======== DATA LINES

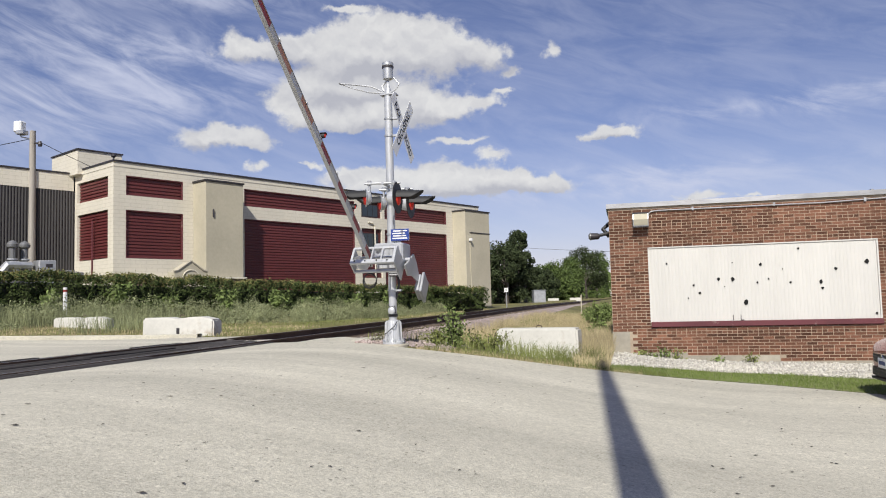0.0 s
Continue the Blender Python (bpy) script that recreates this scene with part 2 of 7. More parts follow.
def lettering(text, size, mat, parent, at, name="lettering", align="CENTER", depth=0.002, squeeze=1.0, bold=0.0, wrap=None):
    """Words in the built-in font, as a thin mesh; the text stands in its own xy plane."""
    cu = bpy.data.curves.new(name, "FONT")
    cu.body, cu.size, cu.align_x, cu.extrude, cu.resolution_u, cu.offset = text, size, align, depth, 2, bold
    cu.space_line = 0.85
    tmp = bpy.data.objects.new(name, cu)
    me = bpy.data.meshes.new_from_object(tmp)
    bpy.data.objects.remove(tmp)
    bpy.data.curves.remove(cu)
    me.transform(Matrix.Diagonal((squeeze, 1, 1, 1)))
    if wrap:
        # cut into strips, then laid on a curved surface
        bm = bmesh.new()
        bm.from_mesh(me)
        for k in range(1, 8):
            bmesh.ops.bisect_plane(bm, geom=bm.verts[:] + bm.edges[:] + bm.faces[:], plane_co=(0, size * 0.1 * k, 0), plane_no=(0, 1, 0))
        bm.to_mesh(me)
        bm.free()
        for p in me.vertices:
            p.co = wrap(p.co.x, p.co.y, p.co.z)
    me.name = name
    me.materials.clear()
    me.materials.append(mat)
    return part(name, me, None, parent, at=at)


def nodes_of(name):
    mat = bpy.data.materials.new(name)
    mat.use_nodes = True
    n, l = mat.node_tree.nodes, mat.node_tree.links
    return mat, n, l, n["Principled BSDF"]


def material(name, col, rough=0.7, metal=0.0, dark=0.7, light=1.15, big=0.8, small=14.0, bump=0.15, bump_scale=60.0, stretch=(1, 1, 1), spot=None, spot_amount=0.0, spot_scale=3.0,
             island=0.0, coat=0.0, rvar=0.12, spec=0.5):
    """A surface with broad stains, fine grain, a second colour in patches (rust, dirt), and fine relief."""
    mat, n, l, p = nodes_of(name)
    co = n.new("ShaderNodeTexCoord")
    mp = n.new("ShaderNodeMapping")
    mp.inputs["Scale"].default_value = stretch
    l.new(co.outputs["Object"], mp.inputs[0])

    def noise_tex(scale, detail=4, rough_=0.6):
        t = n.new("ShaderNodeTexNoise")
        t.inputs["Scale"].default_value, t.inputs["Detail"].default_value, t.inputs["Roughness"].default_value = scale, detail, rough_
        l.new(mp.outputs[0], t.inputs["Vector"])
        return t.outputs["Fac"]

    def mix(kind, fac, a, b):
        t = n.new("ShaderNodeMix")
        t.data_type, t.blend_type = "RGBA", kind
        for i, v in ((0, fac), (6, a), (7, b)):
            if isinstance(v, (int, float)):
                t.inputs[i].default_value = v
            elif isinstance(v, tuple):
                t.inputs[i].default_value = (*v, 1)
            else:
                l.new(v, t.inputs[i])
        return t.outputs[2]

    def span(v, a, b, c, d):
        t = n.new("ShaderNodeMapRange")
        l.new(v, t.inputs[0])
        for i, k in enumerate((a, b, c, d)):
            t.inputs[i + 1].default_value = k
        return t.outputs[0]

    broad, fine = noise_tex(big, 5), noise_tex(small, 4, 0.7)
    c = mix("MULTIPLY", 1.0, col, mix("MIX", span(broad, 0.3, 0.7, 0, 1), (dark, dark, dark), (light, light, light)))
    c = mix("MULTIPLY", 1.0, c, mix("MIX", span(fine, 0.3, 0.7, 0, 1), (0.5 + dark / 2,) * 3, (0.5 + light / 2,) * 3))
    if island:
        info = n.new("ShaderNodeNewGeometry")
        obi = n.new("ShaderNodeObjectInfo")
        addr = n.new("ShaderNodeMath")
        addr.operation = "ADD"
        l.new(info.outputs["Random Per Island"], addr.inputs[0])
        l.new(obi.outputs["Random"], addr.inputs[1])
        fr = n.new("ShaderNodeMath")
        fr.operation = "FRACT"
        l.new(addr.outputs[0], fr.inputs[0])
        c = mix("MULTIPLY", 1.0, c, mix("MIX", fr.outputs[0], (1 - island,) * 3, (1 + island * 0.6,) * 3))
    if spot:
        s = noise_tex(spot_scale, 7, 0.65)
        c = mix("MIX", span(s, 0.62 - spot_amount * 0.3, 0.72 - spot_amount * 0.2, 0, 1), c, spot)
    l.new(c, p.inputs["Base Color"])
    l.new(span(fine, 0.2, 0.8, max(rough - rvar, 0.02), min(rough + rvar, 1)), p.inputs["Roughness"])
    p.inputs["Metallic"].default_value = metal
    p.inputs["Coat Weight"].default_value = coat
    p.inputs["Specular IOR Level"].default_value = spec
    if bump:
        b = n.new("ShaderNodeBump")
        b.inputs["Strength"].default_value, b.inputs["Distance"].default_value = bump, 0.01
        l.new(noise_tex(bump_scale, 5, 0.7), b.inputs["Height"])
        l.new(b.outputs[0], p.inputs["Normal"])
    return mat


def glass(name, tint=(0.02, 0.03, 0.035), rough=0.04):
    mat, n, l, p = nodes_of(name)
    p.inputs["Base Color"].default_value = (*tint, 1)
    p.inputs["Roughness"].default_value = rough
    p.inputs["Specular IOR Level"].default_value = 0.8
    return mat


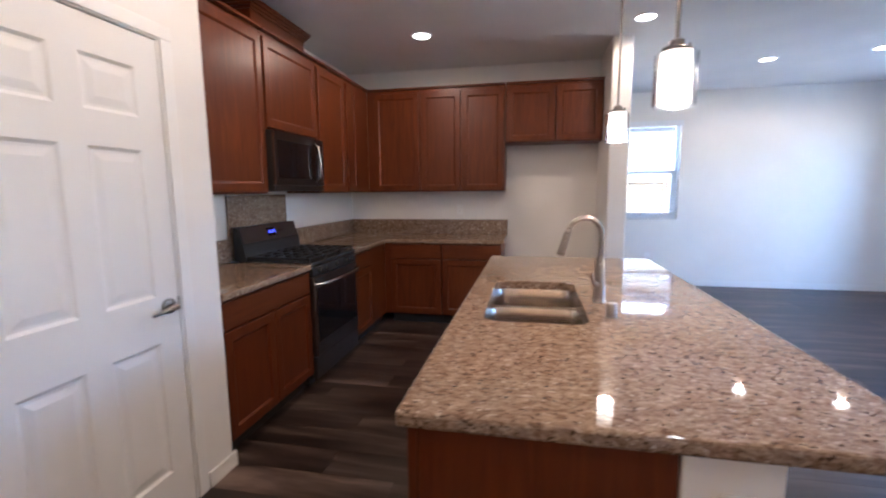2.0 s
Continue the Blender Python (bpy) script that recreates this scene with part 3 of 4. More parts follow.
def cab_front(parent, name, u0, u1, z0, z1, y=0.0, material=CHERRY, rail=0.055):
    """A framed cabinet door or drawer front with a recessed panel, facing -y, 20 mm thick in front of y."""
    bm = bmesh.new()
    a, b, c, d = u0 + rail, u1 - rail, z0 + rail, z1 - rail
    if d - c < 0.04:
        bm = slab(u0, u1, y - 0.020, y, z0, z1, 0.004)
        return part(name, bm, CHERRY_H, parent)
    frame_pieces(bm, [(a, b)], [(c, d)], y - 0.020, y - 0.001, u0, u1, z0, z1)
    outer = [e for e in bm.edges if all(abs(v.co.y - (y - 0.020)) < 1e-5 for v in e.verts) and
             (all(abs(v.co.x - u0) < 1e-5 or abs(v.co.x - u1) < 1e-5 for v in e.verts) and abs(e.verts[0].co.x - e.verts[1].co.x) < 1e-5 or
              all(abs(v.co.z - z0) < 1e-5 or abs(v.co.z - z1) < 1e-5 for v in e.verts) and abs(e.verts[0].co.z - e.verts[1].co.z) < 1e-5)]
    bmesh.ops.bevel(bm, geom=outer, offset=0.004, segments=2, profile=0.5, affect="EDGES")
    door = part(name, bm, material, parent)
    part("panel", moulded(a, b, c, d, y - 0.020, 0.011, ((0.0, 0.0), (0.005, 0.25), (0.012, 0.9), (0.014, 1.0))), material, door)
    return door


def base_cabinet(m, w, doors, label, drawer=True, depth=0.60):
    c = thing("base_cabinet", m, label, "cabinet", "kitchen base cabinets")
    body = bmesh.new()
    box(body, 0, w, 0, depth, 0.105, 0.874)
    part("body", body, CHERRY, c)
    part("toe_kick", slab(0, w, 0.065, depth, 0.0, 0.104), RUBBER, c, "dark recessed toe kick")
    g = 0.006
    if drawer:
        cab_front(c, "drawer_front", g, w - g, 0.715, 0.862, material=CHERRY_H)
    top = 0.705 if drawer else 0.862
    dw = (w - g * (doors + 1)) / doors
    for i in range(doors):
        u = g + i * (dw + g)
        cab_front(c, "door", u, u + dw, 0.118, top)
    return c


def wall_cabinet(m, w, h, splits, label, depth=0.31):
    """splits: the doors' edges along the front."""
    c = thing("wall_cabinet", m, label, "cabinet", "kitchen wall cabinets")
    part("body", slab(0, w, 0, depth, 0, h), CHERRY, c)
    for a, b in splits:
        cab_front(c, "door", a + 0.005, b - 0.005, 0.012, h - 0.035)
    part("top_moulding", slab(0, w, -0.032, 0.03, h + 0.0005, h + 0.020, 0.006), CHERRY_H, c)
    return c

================

WHAT IS ASKED: Scan the listing above and identify each line holding the string "that"; copy every such line.

EXPECTED OUTPUT:
Continue the Blender Python (bpy) script that recreates this scene with part 2 of 7. More parts follow.
Continue the Blender Python (bpy) script that recreates this scene with part 3 of 4. More parts follow.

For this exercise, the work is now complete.